Written by: Dr. Russel S. Palmer, M.D., P.A.

Many times patients come to see me requesting a specific implant size because they have seen a result they like on the internet, or they like the way their friend’s breasts look. While size shopping may be useful in purchasing clothing or shoes, coming into a plastic surgeon’s office with a specific size of breast implant in mind is not usually a good idea. There are many factors which are involved in selecting the proper implant for a patient.

One of the most important factors is the physical appearance of the patient. Larger patients usually need larger implants than smaller patients to achieve the same appearance. More petite women usually need smaller implants. Women with wider chests will also usually need larger implants. The surgeon must also take into account the height of the patient and the position of the breast on the chest. Some women have higher breasts than others, which can affect the size selection. Often times patients are asymmetric, and different sizes of implants can be used during surgery.

Another factor to be considered is the preoperative status of the women’s breast. Implant size can be limited if there is a short distance from the bottom of the areola to the fold underneath the breast. Patients with bigger breasts preoperatively may need a smaller implant than those with less natural breast tissue. Patients have different amounts of elasticity of their skin, breast tissue, and muscles, and this influences implant size. This factor can only be accurately assessed during surgery, and can definitely change the size of implant.

There are many different shapes and styles of breast implants.

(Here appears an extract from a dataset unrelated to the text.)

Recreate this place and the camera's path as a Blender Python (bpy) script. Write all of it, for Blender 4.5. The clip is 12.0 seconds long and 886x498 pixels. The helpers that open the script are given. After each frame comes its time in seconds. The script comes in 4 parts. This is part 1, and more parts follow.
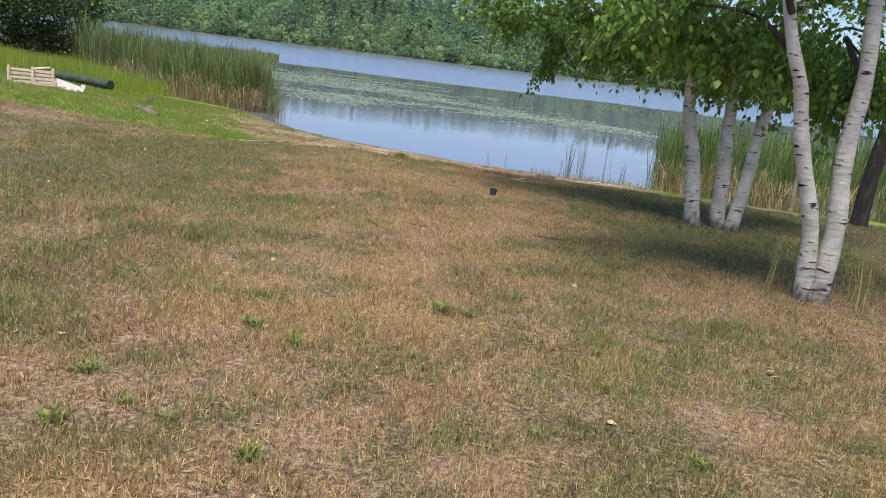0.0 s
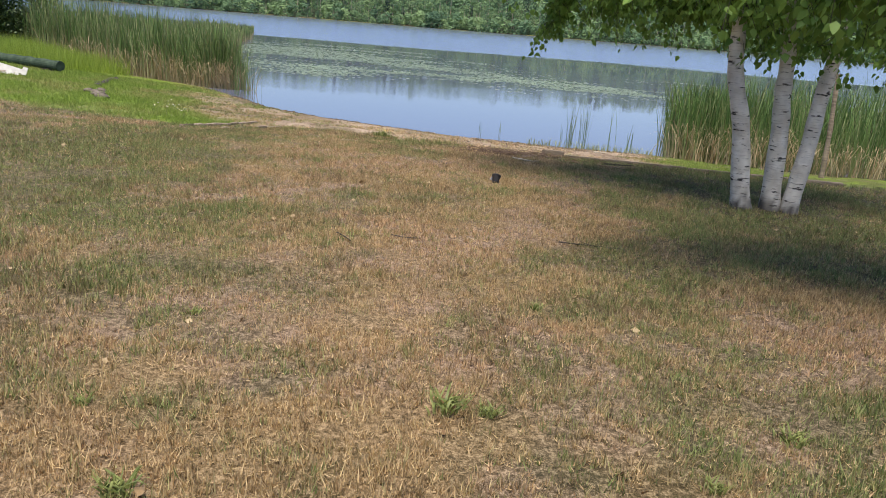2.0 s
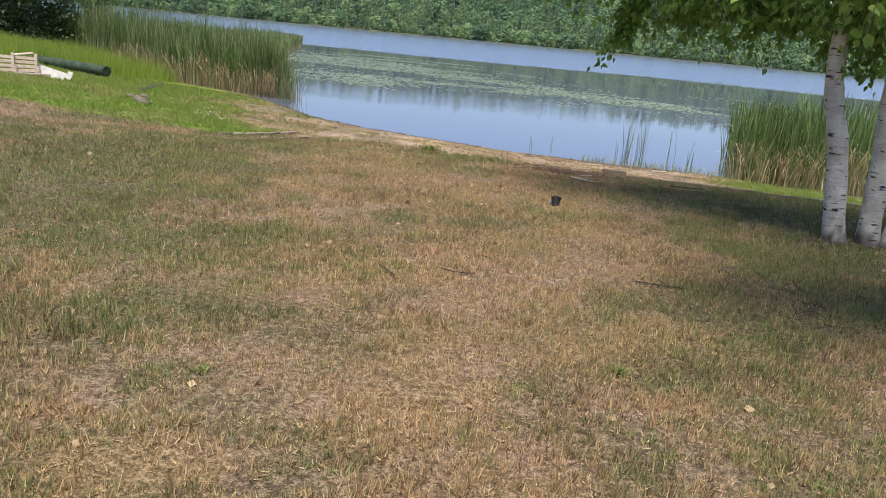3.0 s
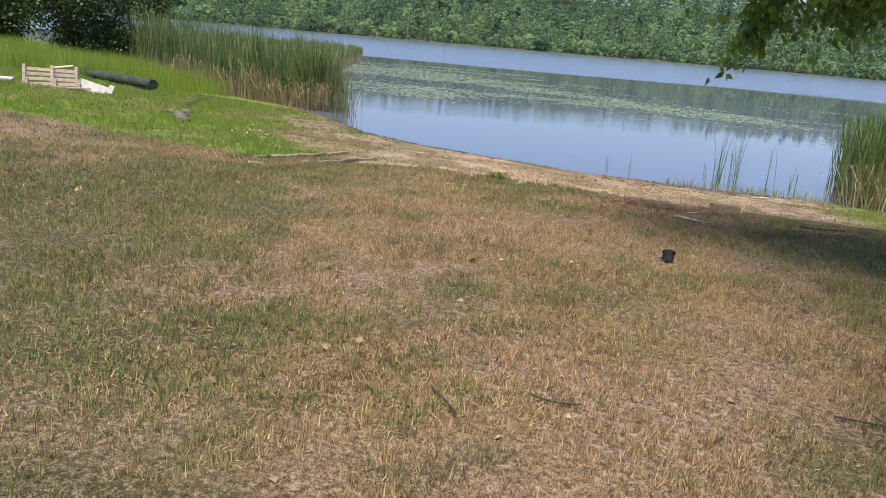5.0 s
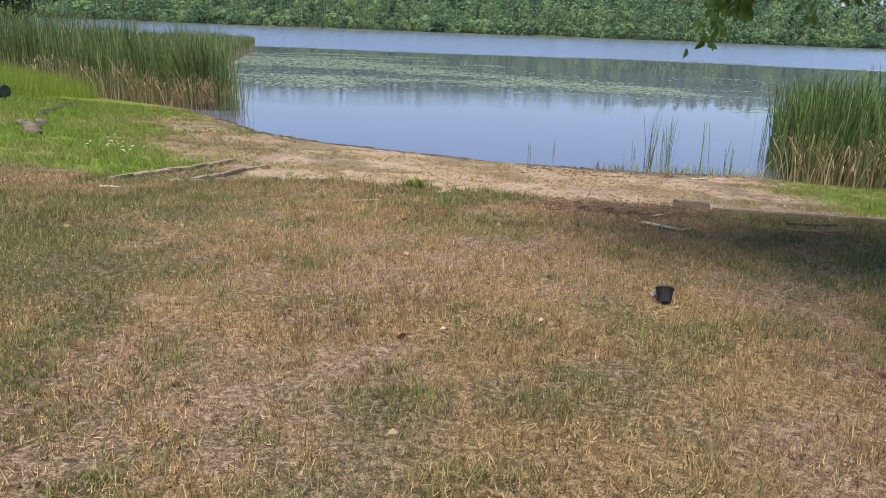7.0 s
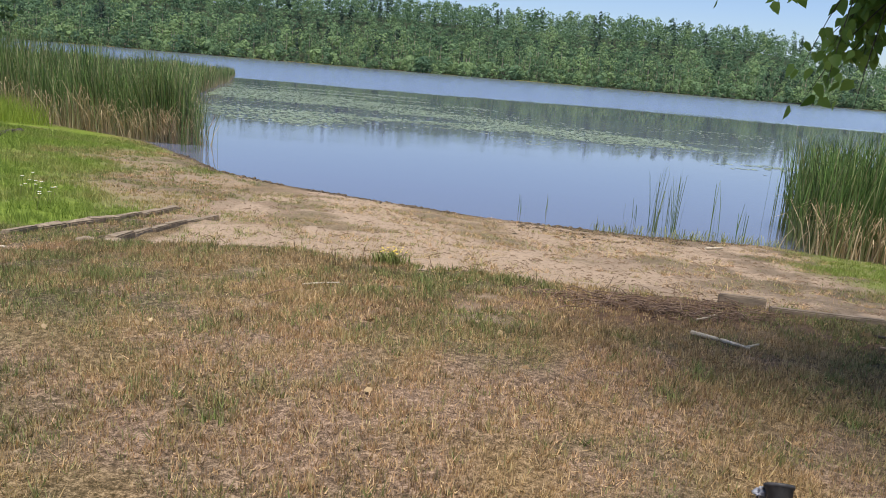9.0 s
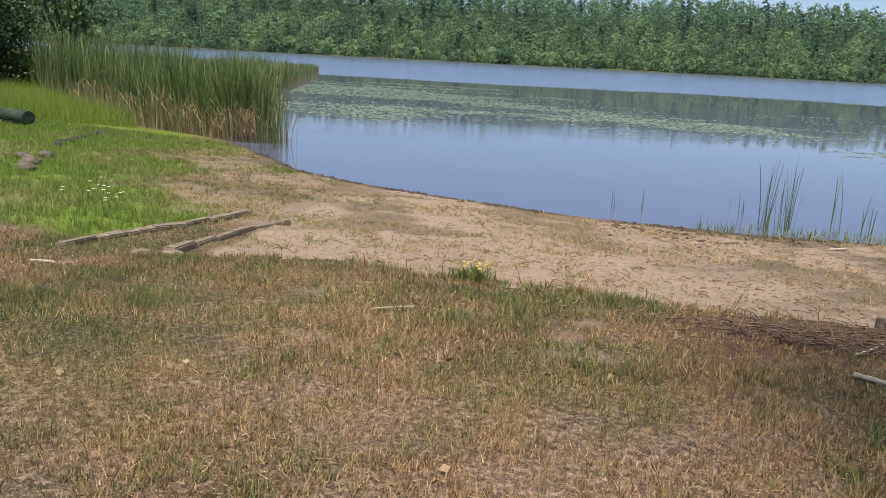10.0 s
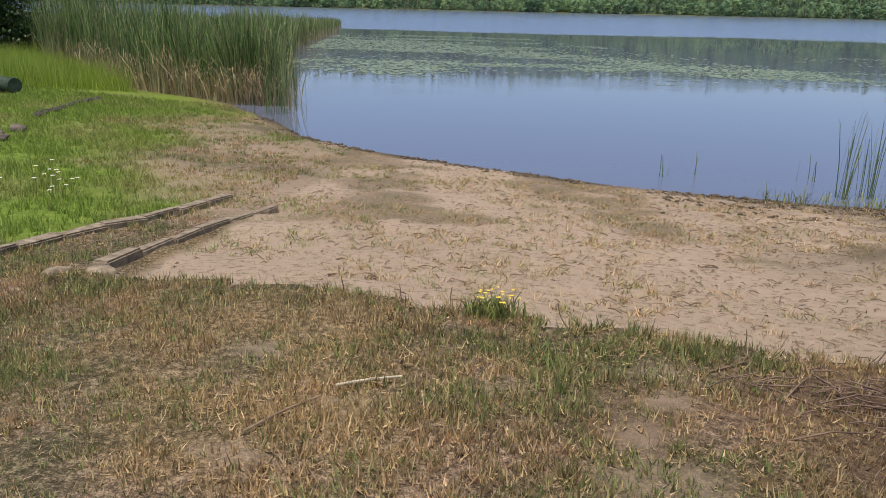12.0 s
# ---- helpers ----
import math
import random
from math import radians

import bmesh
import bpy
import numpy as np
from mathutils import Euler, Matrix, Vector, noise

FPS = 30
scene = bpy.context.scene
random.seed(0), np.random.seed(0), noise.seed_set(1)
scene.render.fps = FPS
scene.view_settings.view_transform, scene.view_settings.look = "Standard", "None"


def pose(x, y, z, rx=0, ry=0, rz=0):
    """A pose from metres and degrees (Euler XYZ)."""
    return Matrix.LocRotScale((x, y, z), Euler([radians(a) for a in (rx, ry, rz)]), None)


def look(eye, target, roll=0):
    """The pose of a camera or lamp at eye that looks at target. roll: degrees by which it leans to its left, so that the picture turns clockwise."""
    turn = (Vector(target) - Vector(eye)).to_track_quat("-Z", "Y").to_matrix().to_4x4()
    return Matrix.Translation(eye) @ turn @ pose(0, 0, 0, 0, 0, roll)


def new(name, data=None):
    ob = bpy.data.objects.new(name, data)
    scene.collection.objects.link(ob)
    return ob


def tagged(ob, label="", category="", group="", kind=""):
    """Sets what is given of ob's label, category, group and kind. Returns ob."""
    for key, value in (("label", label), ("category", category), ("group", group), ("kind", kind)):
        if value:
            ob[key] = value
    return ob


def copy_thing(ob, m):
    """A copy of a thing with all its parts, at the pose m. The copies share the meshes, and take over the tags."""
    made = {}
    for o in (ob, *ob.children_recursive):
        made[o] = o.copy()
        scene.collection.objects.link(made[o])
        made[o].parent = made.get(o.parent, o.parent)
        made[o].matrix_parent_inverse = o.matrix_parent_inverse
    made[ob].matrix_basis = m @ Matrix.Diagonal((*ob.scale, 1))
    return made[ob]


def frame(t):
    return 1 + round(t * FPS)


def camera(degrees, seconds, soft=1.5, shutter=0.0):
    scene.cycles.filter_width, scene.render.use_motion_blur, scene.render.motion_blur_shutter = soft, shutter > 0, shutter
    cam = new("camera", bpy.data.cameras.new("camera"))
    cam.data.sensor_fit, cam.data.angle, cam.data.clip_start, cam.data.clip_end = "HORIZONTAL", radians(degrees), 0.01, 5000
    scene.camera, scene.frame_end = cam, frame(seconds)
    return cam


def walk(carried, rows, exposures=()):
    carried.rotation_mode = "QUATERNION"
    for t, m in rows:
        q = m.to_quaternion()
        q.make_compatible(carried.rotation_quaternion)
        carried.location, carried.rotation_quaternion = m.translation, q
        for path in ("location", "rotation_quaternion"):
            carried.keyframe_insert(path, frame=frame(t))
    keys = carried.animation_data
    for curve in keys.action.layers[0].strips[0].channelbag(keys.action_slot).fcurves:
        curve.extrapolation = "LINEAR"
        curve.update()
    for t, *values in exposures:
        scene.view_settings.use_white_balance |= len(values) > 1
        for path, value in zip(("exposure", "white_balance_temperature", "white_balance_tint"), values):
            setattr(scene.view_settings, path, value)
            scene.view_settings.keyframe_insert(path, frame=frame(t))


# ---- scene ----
cam = camera(59.8, 12.0, soft=0.95)
METRES, EYE, TILT, LEAN, TURN = 10.64, 1.5, -14.2, -6.8, 0.0
ROWS = [
    (0.0, 0.0, 0.0, 0.0, 0.0, 0.0, 0.0),
    (0.5, -0.0022, 0.0477, 0.0056, 0.07, 1.95, -0.24),
    (1.0, 0.0057, 0.0948, 0.0127, -0.2, 0.42, 3.82),
    (1.5, -0.0057, 0.1378, 0.0217, -0.89, 0.23, 2.74),
    (2.0, -0.0035, 0.1819, 0.0363, -0.76, -2.43, 2.6),
    (2.5, -0.0078, 0.2193, 0.0424, 1.73, -1.51, 0.83),
    (4.5, -0.0251, 0.3877, 0.0772, 3.33, -1.39, 1.48),
    (5.0, -0.0318, 0.4282, 0.0863, 6.64, -0.64, 0.43),
    (5.5, -0.0401, 0.4709, 0.0971, 5.9, -0.37, 0.74),
    (6.0, -0.0422, 0.5079, 0.1047, 6.34, -2.14, 0.24),
    (6.5, -0.0537, 0.5498, 0.114, 5.39, -2.14, 1.85),
    (7.0, -0.0478, 0.5903, 0.1221, 0.12, -2.07, 4.82),
    (7.5, -0.056, 0.6275, 0.1322, 0.91, 1.21, 1.75),
    (9.5, -0.0479, 0.785, 0.1637, -2.01, 0.27, 2.83),
    (10.0, -0.0509, 0.8223, 0.1715, 4.53, 0.43, 2.9),
    (10.5, -0.0537, 0.8634, 0.1828, 3.79, 0.95, 1.42),
    (11.0, -0.0513, 0.9001, 0.1872, 9.8, 1.23, 2.6),
    (11.5, -0.0526, 0.9322, 0.1904, 11.15, -2.6, 2.15),
    (12.0, -0.0497, 0.9655, 0.2026, 6.82, -2.86, 4.04),
]
walk(cam, [(t, pose(0, 0, EYE, TILT, LEAN, TURN) @ pose(METRES * x, METRES * y, METRES * z, 90 + pitch, roll, yaw)) for t, x, y, z, yaw, pitch, roll in ROWS],
     [(0.0, 0.62), (2.5, 0.58), (5.0, 0.57), (7.0, 0.52), (9.5, 0.40), (11.0, 0.22), (12.0, 0.2)])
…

From one leading implant company, implants come in moderate profile, moderate plus profile, high profile, and ultra high profile. There are several other leading implant companies, all with multiple profiles of implants. The same volume implant in a different profile can produce a very different appearance. Implants also come in round shapes and anatomic shapes. Some are textured, and some are smooth.

One practice I disapprove of is “trying on” an implant. Patients will come to my office after seeing another surgeon who places an implant in her bra to show her what size she will need. This is a highly inaccurate method of sizing, as it ignores all the factors I have already mentioned. Furthermore, if it becomes necessary to used a different implant size, the patient might be concerned.

In my opinion, there are two main factors in getting the look you want from a breast augmentation. One, clearly communicate to your prospective surgeon the look you are trying to achieve. If you want to be large and round, express that to your surgeon. If you want to be smaller, and someone is pushing you to be larger, select the size you want. Some patients are shy about stating their desires. Second, choose the right surgeon. Make sure he or she is carefully listening to you, has experience doing the operation, and has a great track record. You should leave your consultation with a good feeling about your surgeon, his staff, and their facility.